Avant de reprendre mes esprits, car je n’en voulais plus sur le moment et n’en sentais pas la nécessité, j’ai appelé ton papa pour lui annoncer la bonne nouvelle qu’il avait si bien pressentie. Je craignais néanmoins sa réaction. Cette réaction, elle n’est pas montée tout de suite à la surface. Elle touchait plus à la forme qu’au fond. Dans l’instant de non-surprise, il a été assez monocorde dans l’expression de la joie. C’est bien plus tard que j’ai appris pourquoi. Pour ma part, j’étais toujours aussi scotchée et euphorique. J’avais besoin d’en parler pour assimiler cette nouvelle, pour la digérer et pouvoir laisser libre cours à ma joie. Alors j’ai appelé une amie, une sœur de cœur, et nous avons mêlé nos larmes à travers les combinés., Ensuite, et bien je me suis dépêchée de rassembler mon barda pour aller rejoindre ton père Gare Saint-Lazare pour gagner le bord de mer.

Sainte-Anne s’endimanche dans un caquetage qui me brise l’esprit et les nerfs.
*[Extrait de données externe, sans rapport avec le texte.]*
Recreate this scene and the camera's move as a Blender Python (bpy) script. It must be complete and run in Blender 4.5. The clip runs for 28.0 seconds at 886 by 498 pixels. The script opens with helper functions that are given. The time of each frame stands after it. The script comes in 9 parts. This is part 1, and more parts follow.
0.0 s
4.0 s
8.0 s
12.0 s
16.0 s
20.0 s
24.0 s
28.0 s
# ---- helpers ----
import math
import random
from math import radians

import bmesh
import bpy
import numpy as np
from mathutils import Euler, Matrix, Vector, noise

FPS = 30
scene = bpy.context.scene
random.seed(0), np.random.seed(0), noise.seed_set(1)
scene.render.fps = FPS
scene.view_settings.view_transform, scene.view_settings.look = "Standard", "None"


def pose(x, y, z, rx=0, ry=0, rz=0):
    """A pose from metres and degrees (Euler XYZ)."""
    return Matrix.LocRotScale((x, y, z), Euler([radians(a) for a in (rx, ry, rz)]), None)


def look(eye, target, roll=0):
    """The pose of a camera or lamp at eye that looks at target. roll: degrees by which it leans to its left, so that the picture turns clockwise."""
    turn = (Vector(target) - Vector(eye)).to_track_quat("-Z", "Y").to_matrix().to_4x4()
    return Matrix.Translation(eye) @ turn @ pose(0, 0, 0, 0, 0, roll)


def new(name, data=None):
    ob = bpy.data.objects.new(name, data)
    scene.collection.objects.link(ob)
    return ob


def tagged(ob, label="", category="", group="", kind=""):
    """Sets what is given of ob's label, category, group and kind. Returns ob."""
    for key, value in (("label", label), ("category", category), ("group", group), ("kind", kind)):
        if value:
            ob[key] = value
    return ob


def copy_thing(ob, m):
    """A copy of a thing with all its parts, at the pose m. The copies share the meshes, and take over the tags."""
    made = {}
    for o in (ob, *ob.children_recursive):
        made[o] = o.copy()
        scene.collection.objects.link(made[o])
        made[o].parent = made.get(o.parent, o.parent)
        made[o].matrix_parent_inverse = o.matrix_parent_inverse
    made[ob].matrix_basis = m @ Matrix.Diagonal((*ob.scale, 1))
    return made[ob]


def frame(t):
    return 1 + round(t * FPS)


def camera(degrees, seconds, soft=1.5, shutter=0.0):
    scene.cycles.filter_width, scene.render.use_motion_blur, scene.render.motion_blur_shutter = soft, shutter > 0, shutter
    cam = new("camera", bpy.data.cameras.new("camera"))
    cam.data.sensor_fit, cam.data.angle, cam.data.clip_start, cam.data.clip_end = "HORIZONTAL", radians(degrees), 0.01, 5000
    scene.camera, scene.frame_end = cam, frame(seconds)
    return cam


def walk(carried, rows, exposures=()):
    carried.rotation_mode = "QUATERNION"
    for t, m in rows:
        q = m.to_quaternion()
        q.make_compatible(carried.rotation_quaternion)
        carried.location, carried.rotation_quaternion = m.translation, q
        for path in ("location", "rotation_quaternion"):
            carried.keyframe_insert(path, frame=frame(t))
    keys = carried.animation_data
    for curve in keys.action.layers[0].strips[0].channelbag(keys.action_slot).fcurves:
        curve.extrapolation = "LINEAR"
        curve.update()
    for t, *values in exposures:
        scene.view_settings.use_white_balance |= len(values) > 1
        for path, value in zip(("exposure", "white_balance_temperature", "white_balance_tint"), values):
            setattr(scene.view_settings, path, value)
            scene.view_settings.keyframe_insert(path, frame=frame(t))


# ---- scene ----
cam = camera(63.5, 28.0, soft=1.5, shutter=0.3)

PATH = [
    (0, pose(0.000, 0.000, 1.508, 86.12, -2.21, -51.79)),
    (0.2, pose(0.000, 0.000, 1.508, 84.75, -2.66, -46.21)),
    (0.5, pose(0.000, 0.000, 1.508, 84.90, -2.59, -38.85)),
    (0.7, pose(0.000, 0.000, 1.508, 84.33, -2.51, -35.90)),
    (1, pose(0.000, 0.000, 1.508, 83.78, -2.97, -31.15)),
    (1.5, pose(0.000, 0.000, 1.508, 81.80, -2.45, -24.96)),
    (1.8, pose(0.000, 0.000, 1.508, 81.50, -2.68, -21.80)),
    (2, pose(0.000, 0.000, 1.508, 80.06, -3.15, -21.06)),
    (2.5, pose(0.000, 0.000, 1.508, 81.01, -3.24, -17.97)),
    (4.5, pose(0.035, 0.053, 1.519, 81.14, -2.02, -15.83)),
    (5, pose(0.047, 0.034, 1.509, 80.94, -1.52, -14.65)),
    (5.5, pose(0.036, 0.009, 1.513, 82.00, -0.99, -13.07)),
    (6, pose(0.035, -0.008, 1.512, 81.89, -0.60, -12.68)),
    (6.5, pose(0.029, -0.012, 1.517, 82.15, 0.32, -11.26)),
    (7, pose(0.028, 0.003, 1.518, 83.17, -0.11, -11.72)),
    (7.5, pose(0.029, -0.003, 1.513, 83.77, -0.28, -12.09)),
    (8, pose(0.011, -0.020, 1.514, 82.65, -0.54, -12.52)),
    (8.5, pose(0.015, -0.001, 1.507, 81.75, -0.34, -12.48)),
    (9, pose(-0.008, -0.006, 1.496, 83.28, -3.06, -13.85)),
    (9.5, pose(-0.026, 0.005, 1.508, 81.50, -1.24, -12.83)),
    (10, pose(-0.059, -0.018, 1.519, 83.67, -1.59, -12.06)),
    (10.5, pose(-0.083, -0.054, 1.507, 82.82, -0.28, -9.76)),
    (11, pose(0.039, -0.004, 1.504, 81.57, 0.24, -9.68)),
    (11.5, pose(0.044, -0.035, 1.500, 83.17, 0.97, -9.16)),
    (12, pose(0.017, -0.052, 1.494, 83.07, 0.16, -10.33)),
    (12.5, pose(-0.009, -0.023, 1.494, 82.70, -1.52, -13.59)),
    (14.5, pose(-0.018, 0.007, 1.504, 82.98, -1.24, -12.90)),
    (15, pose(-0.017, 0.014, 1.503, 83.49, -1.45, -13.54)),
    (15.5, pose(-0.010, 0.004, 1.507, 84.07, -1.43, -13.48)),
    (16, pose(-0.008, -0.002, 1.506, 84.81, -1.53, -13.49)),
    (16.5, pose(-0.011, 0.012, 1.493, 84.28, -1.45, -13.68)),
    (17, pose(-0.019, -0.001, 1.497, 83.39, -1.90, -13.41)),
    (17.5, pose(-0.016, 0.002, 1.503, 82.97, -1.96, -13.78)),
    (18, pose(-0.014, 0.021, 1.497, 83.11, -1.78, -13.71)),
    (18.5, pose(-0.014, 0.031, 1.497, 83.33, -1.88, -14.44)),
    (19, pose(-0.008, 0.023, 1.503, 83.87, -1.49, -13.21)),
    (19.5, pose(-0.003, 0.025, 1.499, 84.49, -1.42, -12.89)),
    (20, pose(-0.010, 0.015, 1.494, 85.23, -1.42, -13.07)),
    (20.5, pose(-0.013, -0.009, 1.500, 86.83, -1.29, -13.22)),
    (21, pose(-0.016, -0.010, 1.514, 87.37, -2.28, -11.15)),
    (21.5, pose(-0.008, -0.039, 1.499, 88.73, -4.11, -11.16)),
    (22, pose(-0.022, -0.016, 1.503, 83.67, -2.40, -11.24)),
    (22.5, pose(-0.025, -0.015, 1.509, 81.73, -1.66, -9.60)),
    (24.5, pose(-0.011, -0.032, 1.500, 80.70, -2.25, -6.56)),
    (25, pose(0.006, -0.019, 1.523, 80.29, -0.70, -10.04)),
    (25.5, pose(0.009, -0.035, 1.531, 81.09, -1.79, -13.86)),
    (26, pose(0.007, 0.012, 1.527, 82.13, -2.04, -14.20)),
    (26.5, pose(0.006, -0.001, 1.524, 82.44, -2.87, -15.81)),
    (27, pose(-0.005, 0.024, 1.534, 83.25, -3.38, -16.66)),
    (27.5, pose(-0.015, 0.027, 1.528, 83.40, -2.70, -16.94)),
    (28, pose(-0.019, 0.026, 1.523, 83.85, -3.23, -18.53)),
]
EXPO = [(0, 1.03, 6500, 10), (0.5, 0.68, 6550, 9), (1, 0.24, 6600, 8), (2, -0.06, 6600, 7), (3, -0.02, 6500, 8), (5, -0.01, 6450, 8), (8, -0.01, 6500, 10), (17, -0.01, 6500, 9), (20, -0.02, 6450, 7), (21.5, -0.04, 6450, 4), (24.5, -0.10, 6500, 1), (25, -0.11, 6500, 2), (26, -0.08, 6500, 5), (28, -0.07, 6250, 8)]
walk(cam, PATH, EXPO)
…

Cette journée est sous le signe de la logorrhée verbale. Comment la retenir, comment la tarir ? Étreindre le silence qui se glisse dans l’arythmie orale pour ne plus entendre que mon oreille intérieure. Je pourrais déchirer le bruit produit par ces bouches de mes dents et ongles. Je pourrais mourir de ne plus supporter d’entendre ce rien, ce cru, cette cruauté.

Je ne sais pas si comprendre suffit à accepter. Est-ce qu’accepter, se résigner, ce n’est pas aussi se soumettre, s’avouer vaincu ? Toutes ces questions qui virevoltent dans ma tête chercheuse de sens. Seuls les sens et choses simples parviennent ponctuellement à suspendre le fil alambiqué des pensées. Une pâtisserie fine sur un banc du Montsouris avec le son de voix étrangères et les paroles des proches, quelques fleurs en corolle autour du pied des arbres, un joli petit rire de connivence. Voilà ma récolte de cet après-midi. Dimanche touche à sa fin et lundi revient. Cela fait trois semaines maintenant qu’un autre moi en cette vie a commencé. Je ne pleure plus quand je pense à toi et suis plus sourde à la douleur. Mais les bruits du dehors et toutes les activités multipliées des gens m’épuisent encore tant, ils me font violence. Je les laisse glisser sur moi de toutes mes forces. Il ne faut pas qu’ils entrent, ils m’anéantiraient. Et de néant je suis encore trop pleine. Tout se calme à cette heure autour de moi et cette petite voix qui pourrait être celle du jardin, c’est du repos.